A code_exec task carries assertion strings in targets. The runner extracts a fenced code block from the generation, builds a test harness around it, and runs the result.

flowchart TD
    A[generation text] -->|extract_code_block| B[code string]
    C[task.targets list of assertions] --> D[build runner script]
    B --> D
    D --> E[spawn python subprocess<br/>timeout, denylist, output cap]
    E -->|stdout JSON| F[per-assertion results]
    E -->|timeout| G[result: timeout]
    E -->|nonzero exit| H[result: error]
    F --> I[score = passed / total]
    G --> I
    H --> I

The score is a fraction in [0, 1]. A task with three assertions where two pass scores 0.667. The runner returns the same shape no matter what fails: the subprocess crashes are mapped to a normalised error code, not a Python traceback bubbling up to the harness.

The denylist

The denylist is import-based. Before running candidate code, the runner script rewrites imports of dangerous modules to a stub that raises ImportError("denied"). The list is deliberately conservative: os.system, subprocess, socket, requests, urllib, urllib.request, urllib.error, urllib.parse, ctypes, shutil, http.client, asyncio.subprocess.

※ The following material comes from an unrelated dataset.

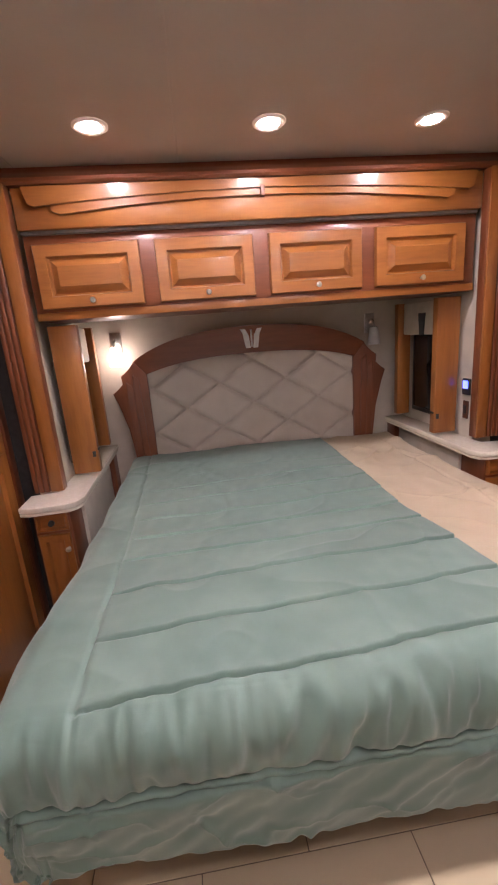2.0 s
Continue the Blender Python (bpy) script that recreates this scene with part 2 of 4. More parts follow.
def lathe(profile, n=20, at=(0, 0, 0), bm=None, cap=True):
    """Rings of (radius, height) turned round the z axis."""
    bm = bm or bmesh.new()
    o, rings = Vector(at), []
    for r, z in profile:
        rings.append([bm.verts.new(o + Vector((r * math.cos(2 * math.pi * k / n), r * math.sin(2 * math.pi * k / n), z))) for k in range(n)])
    for a, b in zip(rings, rings[1:]):
        for k in range(n):
            bm.faces.new((a[k], a[(k + 1) % n], b[(k + 1) % n], b[k]))
    if cap:
        bm.faces.new(rings[0])
        bm.faces.new(rings[-1])
    return bm


def panel_bm(w, h, t=0.02, rail=0.045, flat=False):
    """A raised-panel door, w wide in x and h high in z from its lower left corner, its face towards -y."""
    bm = bmesh.new()
    steps = [(0, 0), (0, t * 0.7), (0.004, t), (rail, t), (rail + 0.007, t - 0.016), (rail + 0.014, t - 0.017)]
    steps += [(rail + 0.022, t - 0.013)] if flat else [(rail + 0.020, t - 0.012), (rail + 0.040, t - 0.001), (rail + 0.043, t + 0.002)]
    loops = []
    for inset, d in steps:
        loops.append([bm.verts.new(p) for p in ((inset, -d, inset), (w - inset, -d, inset), (w - inset, -d, h - inset), (inset, -d, h - inset))])
    for a, b in zip(loops, loops[1:]):
        for k in range(4):
            bm.faces.new((a[k], a[(k + 1) % 4], b[(k + 1) % 4], b[k]))
    bm.faces.new(loops[0])
    bm.faces.new(loops[-1])
    return bm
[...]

We do not pretend this is bulletproof. Determined adversarial code can escape any in-process sandbox in Python. The denylist is a backstop. The wall-clock timeout and the output cap are the load-bearing controls.

DENIED = {
    "os.system": True,
    "subprocess": True,
    "socket": True,
    "shutil": True,
    "requests": True,
    "urllib": True,
    "ctypes": True,
}

We wrap the candidate by prepending import sys and a guard that monkey-patches os.system to raise. The full template is in main.py.

Wall-clock timeout

Every subprocess gets a default budget of three wall-clock seconds. The runner uses subprocess.run(..., timeout=t). If the timeout fires, the runner catches TimeoutExpired, kills the process, and records a timeout exit reason for the task. The score for that task is zero. The runner moves on.

The timeout is configurable per task through task.metadata.timeout_s. Long-running unit tests can ask for more; the validator from lesson 70 caps the value at thirty seconds to keep the suite bounded.

Output cap

The subprocess can flood stdout, exhausting host memory. The runner streams stdout into a buffer and kills the child as soon as the running total crosses 256 KB. The result is recorded as exit_code = error with the detail string "output overflow". This shows up in practice when a generation accidentally writes an infinite loop that prints.

Pass-at-k

Pass-at-k is the unbiased estimator used by HumanEval and friends. Given n independent samples per task and c of them passing, the probability that a sample of size k from the n contains at least one passing solution is:

pass_at_k(n, c, k) = 1 - C(n - c, k) / C(n, k)

When n - c < k the numerator is undefined and the value is 1. The implementation handles the edge case directly. We expose pass_at_k(n, c, k) for use by the leaderboard layer in lesson 74.

flowchart LR
    A[task with n=10 samples] --> B[run each sample]
    B --> C[c samples passed]
    C --> D[pass_at_1 = c/n]
    C --> E[pass_at_5 = 1 - C n-c, 5 / C n, 5]
    C --> F[pass_at_10 = 1 if c>0 else 0]

Exit codes

The runner returns one of five outcomes per task:

pass when every assertion passed.
assertion_fail when the code ran but at least one assertion failed.
syntax_error when the code did not import or had a SyntaxError.
timeout when the wall clock expired.
error for any other crash, including denylist hits and output overflow (overflow surfaces with detail "output overflow").

The score is still a fraction. The exit code is metadata. Downstream lessons can decide whether to count a timeout as zero or as missing data.

What this lesson does not do

It does not give you a real sandbox. It does not run untrusted code from the open web. It does not handle stateful tasks like file I/O or network calls. Those need a container or a microVM. The point of this lesson is the contract: an isolated subprocess, a denylist, a timeout, an output cap, a clean exit-code vocabulary, and pass-at-k math.

How to read the code

main.py defines extract_code, run_candidate, score_code_exec, and pass_at_k. The subprocess runner script is built as a string and passed as -c to a fresh Python interpreter. The tests in code/tests/test_exec.py exercise the four exit codes plus pass-at-k against worked examples drawn from the HumanEval style.

Read main.py top to bottom. The runner template is the load-bearing piece. Stare at the assertion loop until you can predict the JSON envelope it writes back to the parent process.

Going further

Once the subprocess shape works, the next concern is portability. Different Python versions handle SIGKILL differently on Windows. The cleanest fix is to put the runner in a Docker image. The next thing after that is replacing assertion strings with real unit test files so the eval matches what production CI does. Stop calling assertion strings tests at that point; they are toy tests and they have toy failure modes.